You have been hired as a Temporary Part-Time Assistant Manager of the Executive Municipal Internet Service Provider Administration!

Your job is to set up cell towers to provide internet to homes in The City.

The City can be visualized as a very large rectangular grid. The rows are numbered starting from $$$1$$$, from south to north. The columns are numbered starting from $$$1$$$, from west to east. There are also $$$n$$$ houses on this grid, denoted by $$$(r, c)$$$, where $$$r$$$ is the number of the row the house is in, and $$$c$$$ is the number of the column the house is in.

You are trying to install cell towers for the houses. However, the cell towers have a peculiar set of rules.

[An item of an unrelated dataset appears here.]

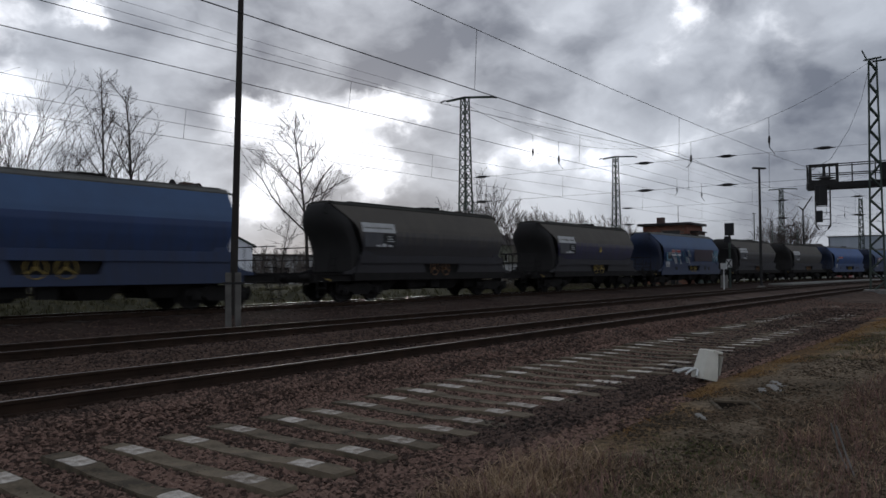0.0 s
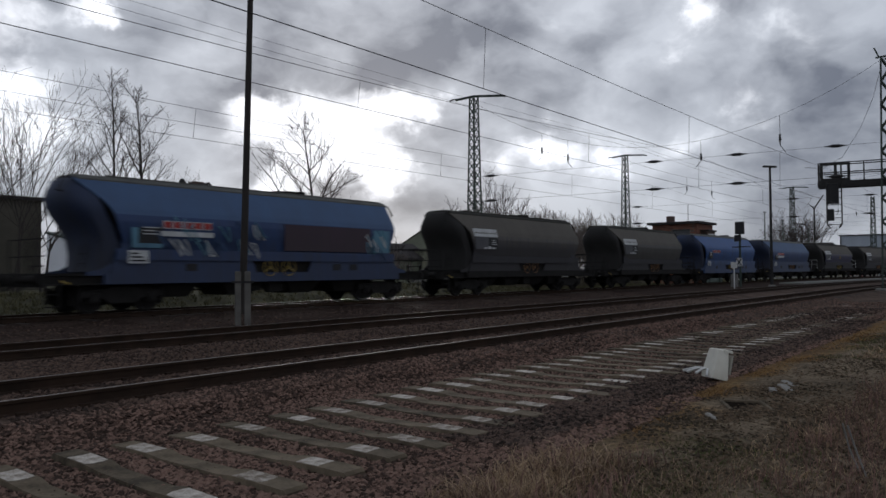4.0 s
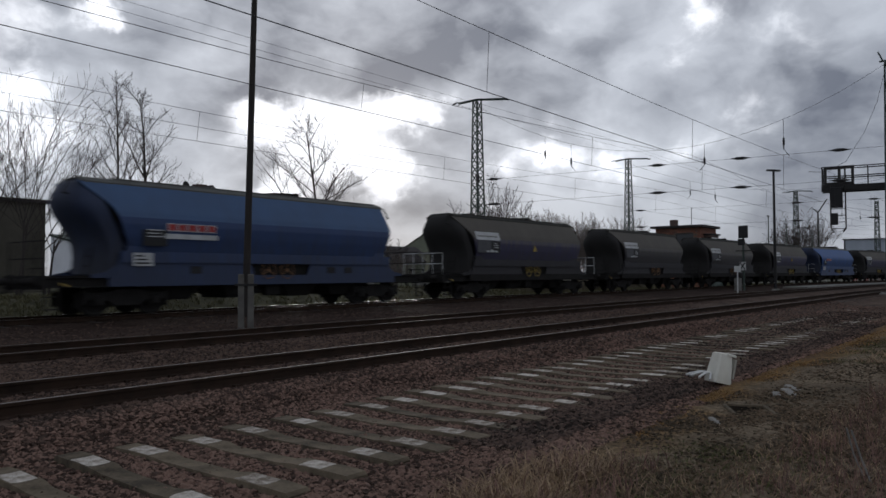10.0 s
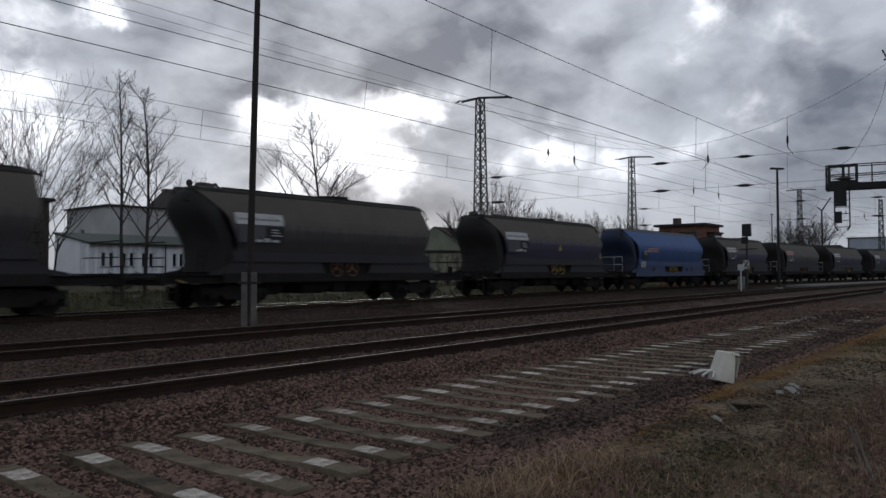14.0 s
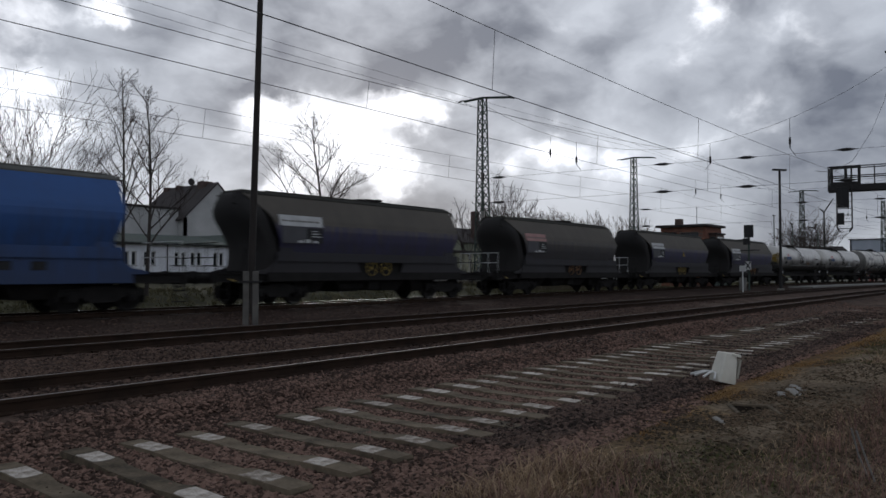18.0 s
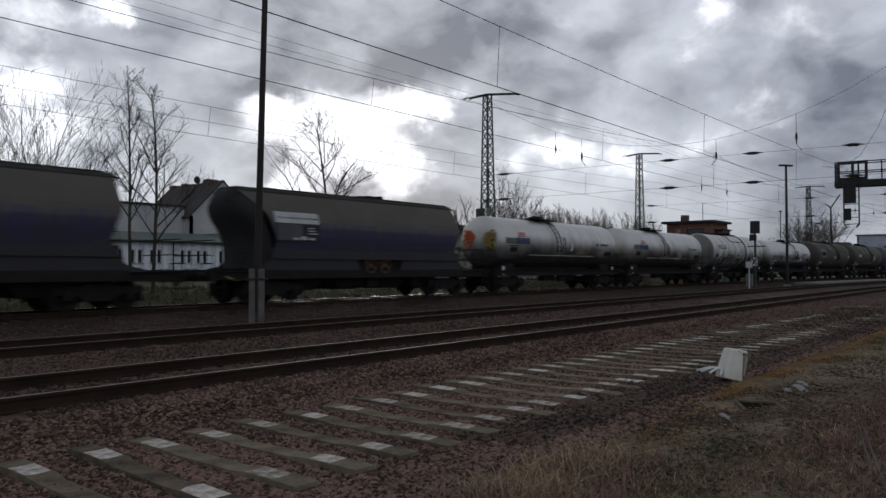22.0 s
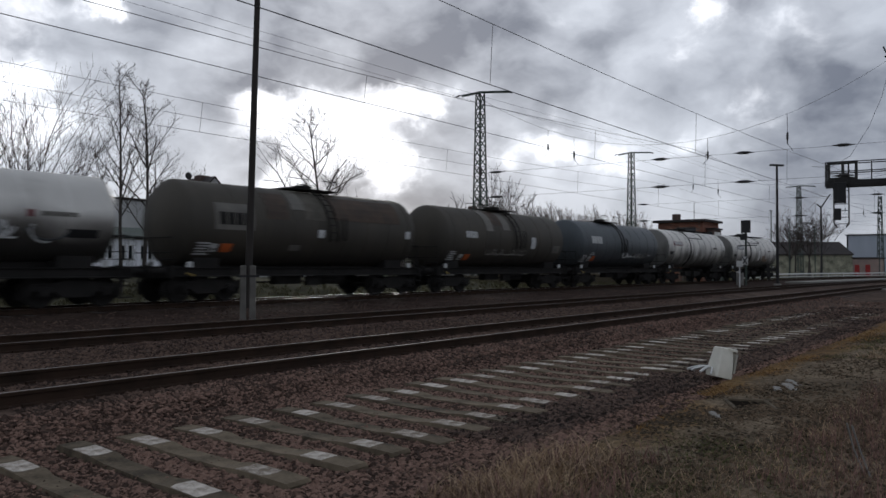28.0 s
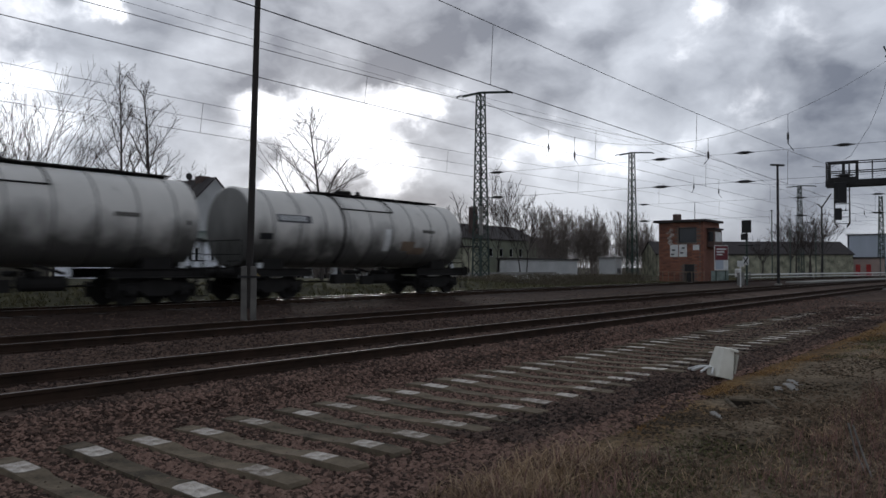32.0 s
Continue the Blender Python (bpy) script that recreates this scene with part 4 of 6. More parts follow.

A cell tower can only provide signal to a right isosceles triangle that extends south and east from it. More formally, a cell tower at $$$(r, c)$$$ covers all houses $$$(r', c')$$$, such that $$$c \leq c'$$$, and $$$r' + c' \leq r + c$$$.

If a cell tower is set at $$$(3, 1)$$$, it can only provide signal to houses at $$$(3, 1), (2, 1), (1, 1), (2, 2), (1, 2), (1, 3)$$$. Here is a diagram of the range of a cell tower at $$$(3, 1)$$$:

Because the terrain gets rougher the further north you go, the cost of a cell tower is equal to the number of the row it is installed. For instance, installing a cell tower at $$$(3, 1)$$$ has a cost of $$$3$$$.

A cell tower may be installed on top of houses, and it will still provide coverage as usual (despite protests from homeowners).

The City is a bit indecisive about how many cell towers they would like to install. Thus, for every $$$i$$$ from $$$1$$$ to $$$n$$$, find the minimum cost to cover all houses with at most $$$i$$$ cell towers.